My perspective shifted seismically the day he told us these stories. I sobbed for days, grieving the father I should have had and grieving for the little boy that was robbed his innocence and childhood.
I called my mother, angry that she never told me these things: “Did you know all this?” I demanded. Yes, but she never believed it was her story to tell.
“What kind of a mother abandons her children like that?” I judged my grandmother. “Times were different, women didn’t have as many choices or means to provide. You can’t judge her.” My mother replied. I still did, and I think I still do.
Weeks later, while still struggling to digest all this, I picked up the only photograph of my father as a child that we had. I held it in my hand and I prayed.

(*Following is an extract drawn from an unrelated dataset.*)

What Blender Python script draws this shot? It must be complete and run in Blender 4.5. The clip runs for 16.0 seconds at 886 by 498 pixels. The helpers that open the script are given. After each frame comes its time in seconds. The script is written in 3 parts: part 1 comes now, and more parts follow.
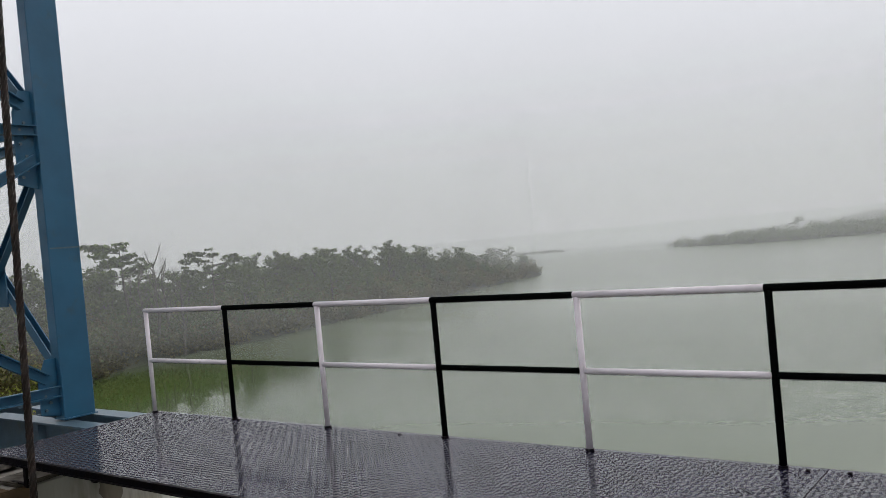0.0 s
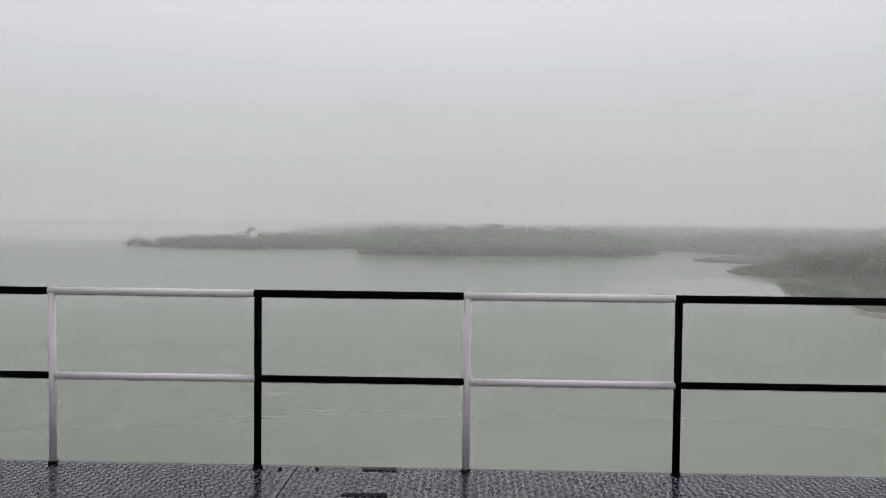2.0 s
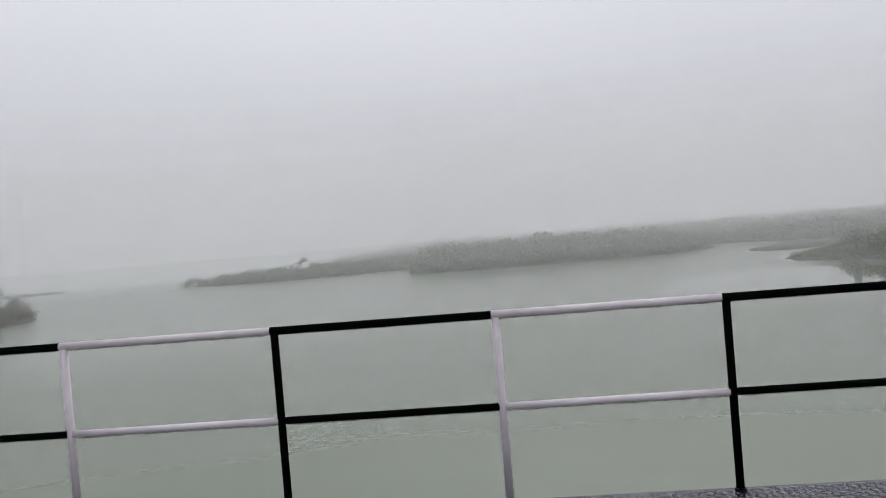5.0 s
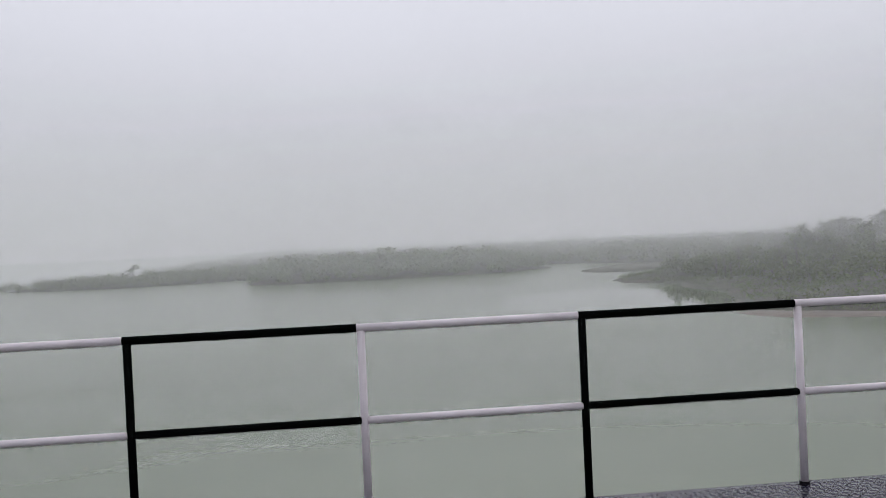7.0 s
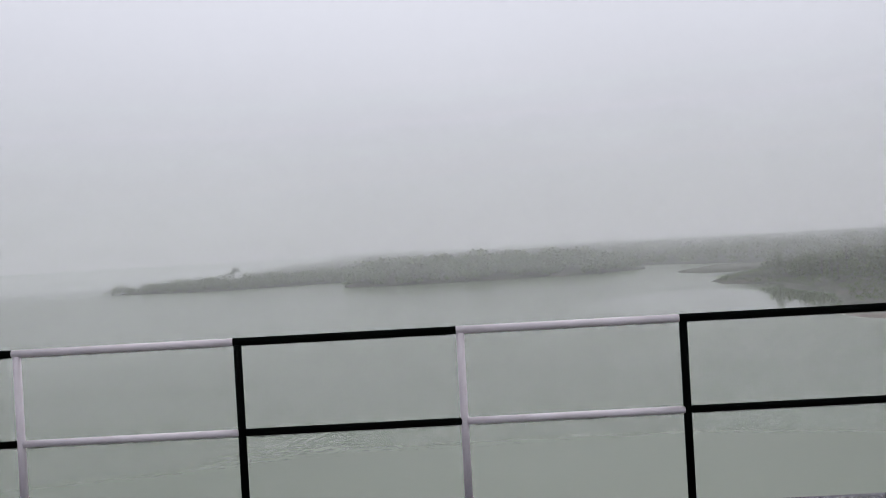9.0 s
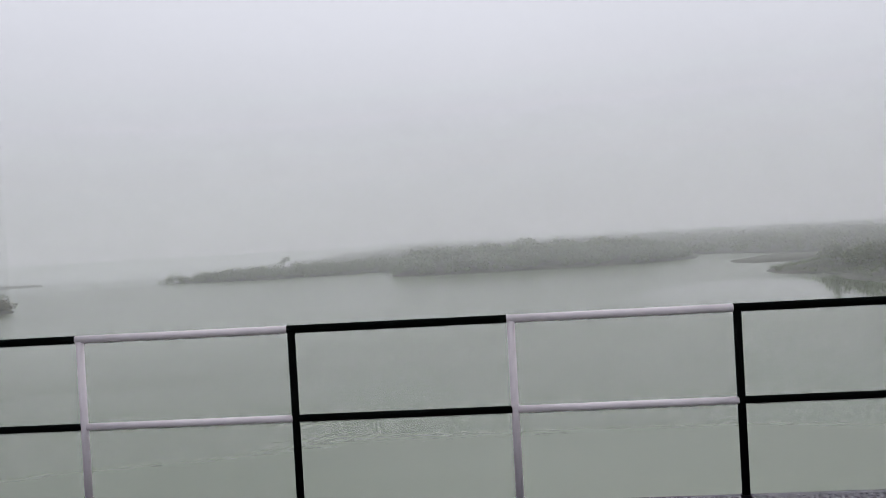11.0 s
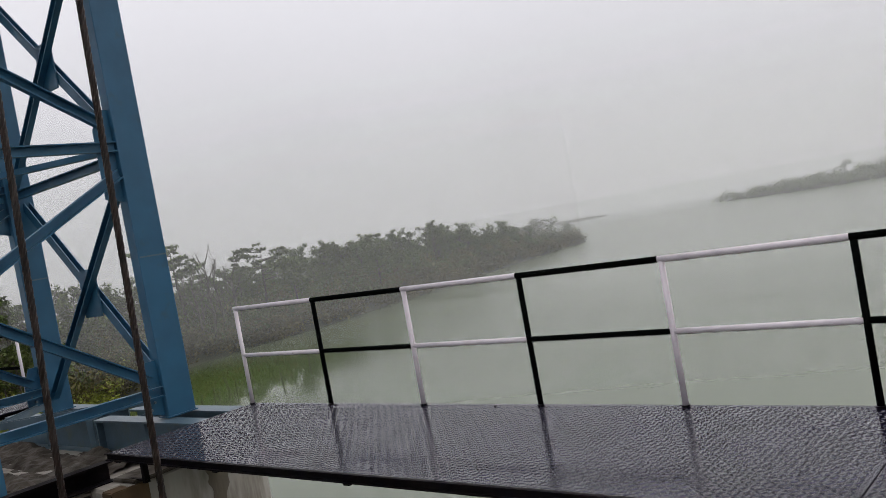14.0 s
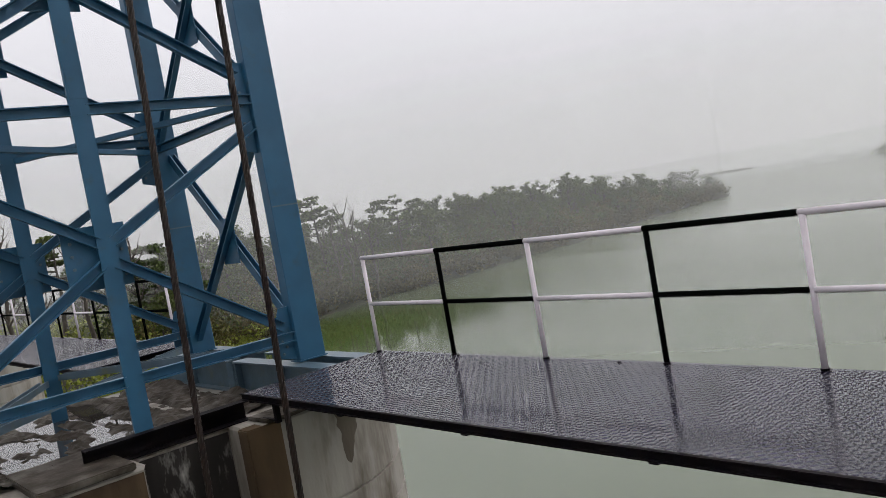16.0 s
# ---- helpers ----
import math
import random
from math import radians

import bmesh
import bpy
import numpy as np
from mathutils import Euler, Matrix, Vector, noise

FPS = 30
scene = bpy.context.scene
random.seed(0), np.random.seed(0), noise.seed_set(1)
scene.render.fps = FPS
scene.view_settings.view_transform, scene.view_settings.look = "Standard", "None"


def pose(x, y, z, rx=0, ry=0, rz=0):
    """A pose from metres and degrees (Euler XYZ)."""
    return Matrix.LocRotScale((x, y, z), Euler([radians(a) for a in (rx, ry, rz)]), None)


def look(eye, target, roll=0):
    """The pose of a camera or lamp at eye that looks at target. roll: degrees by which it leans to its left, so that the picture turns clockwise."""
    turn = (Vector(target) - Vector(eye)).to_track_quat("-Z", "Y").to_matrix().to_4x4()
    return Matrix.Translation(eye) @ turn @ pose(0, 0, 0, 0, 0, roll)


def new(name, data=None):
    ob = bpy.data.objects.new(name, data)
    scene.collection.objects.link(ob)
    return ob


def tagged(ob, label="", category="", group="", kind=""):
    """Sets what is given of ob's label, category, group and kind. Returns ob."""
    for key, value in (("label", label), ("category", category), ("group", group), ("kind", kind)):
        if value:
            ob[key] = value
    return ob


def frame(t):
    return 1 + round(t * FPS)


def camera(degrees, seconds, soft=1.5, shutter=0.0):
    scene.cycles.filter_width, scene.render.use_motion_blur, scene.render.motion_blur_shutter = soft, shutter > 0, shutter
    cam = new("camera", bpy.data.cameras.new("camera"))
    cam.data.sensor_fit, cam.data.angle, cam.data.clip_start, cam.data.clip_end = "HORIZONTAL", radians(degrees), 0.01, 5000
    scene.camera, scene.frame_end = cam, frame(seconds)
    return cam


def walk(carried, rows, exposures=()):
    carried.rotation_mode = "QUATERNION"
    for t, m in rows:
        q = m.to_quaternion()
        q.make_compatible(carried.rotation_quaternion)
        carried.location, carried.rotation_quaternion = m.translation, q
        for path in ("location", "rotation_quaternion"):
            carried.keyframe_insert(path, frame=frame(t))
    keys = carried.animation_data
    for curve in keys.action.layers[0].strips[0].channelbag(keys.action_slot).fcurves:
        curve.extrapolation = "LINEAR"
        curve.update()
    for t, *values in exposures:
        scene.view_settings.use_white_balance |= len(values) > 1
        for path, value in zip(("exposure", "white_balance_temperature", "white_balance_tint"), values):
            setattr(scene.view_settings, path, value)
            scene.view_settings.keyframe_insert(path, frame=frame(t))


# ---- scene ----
cam = camera(55.2, 16.0, soft=0.85)
PATH = [
    (0, (7.452, -4.807, 1.444), (6.232, -3.222, 1.42), -5.3),
    (0.5, (7.418, -4.645, 1.461), (6.77, -2.753, 1.446), -3.2),
    (1, (7.282, -4.717, 1.444), (7.008, -2.736, 1.39), -1.7),
    (1.5, (7.234, -4.802, 1.431), (7.107, -2.808, 1.343), -0.2),
    (2, (7.211, -4.816, 1.449), (7.145, -2.818, 1.377), 0.6),
    (2.5, (7.254, -4.788, 1.457), (7.218, -2.789, 1.413), 0.1),
    (3, (7.318, -4.726, 1.45), (7.302, -2.726, 1.418), -1.0),
    (3.5, (7.373, -4.609, 1.442), (7.355, -2.609, 1.42), -2.0),
    (5.8, (7.34, -4.482, 1.456), (7.105, -2.496, 1.417), -5.5),
    (6, (7.313, -4.502, 1.458), (7.18, -2.507, 1.416), -5.5),
    (6.5, (7.262, -4.519, 1.454), (7.33, -2.52, 1.423), -4.6),
    (7, (7.233, -4.504, 1.453), (7.419, -2.513, 1.431), -2.7),
    (7.5, (7.184, -4.468, 1.446), (7.371, -2.477, 1.412), -1.9),
    (8, (7.187, -4.518, 1.456), (7.284, -2.52, 1.421), -2.0),
    (8.5, (7.203, -4.541, 1.46), (7.217, -2.541, 1.44), -2.8),
    (9, (7.198, -4.553, 1.463), (7.168, -2.553, 1.456), -3.2),
    (11.5, (7.183, -4.585, 1.461), (6.94, -2.601, 1.422), -3.2),
    (12, (7.216, -4.691, 1.468), (6.789, -2.738, 1.405), -3.8),
    (12.5, (7.324, -4.8, 1.459), (6.688, -2.907, 1.354), -5.7),
    (13, (7.363, -4.837, 1.439), (6.491, -3.041, 1.307), -8.7),
    (13.5, (7.353, -4.975, 1.467), (6.229, -3.324, 1.364), -11.0),
    (14, (7.382, -5.191, 1.512), (6.08, -3.674, 1.448), -10.3),
    (14.5, (7.396, -5.299, 1.49), (6.053, -3.819, 1.398), -8.7),
    (15, (7.38, -5.175, 1.487), (5.997, -3.734, 1.368), -7.6),
    (15.5, (7.394, -5.105, 1.484), (5.925, -3.754, 1.368), -8.5),
    (16, (7.372, -5.053, 1.479), (5.84, -3.773, 1.361), -10.1),
]
walk(cam, [(t, look(eye, target, roll)) for t, eye, target, roll in PATH],
     exposures=[(0.0, -0.04, 6350, 11), (0.6, -0.12, 6050, 11), (1.5, -0.13, 6400, 10), (3.0, -0.14, 6350, 11), (6.5, -0.17, 6200, 14), (9.0, -0.16, 6150, 14), (12.5, -0.16, 6300, 13), (14.5, 0.03, 6450, 14), (16.0, 0.11, 6450, 14)])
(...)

As I prayed I saw the broken little boy who had never grown up on the inside and the man who had never healed. I saw the sadness and fear in his little eyes and I wept. I forgave. I thanked God that I had the means to protect my little boys from these horrors of abuse and neglect.
And I saw my father for the first time in those sad eyes. Oh, I could have had a thousand pictures of my father but I only needed that one. That one that spoke a thousand words. Because we don’t see everything with our eyes, we see mostly with our hearts, and when we learn to see with our hearts more than our eyes we will develop compassion, embrace forgiveness, and restrain from judgment.
Happy Father’s Day, Dad. I know you found your peace as have I.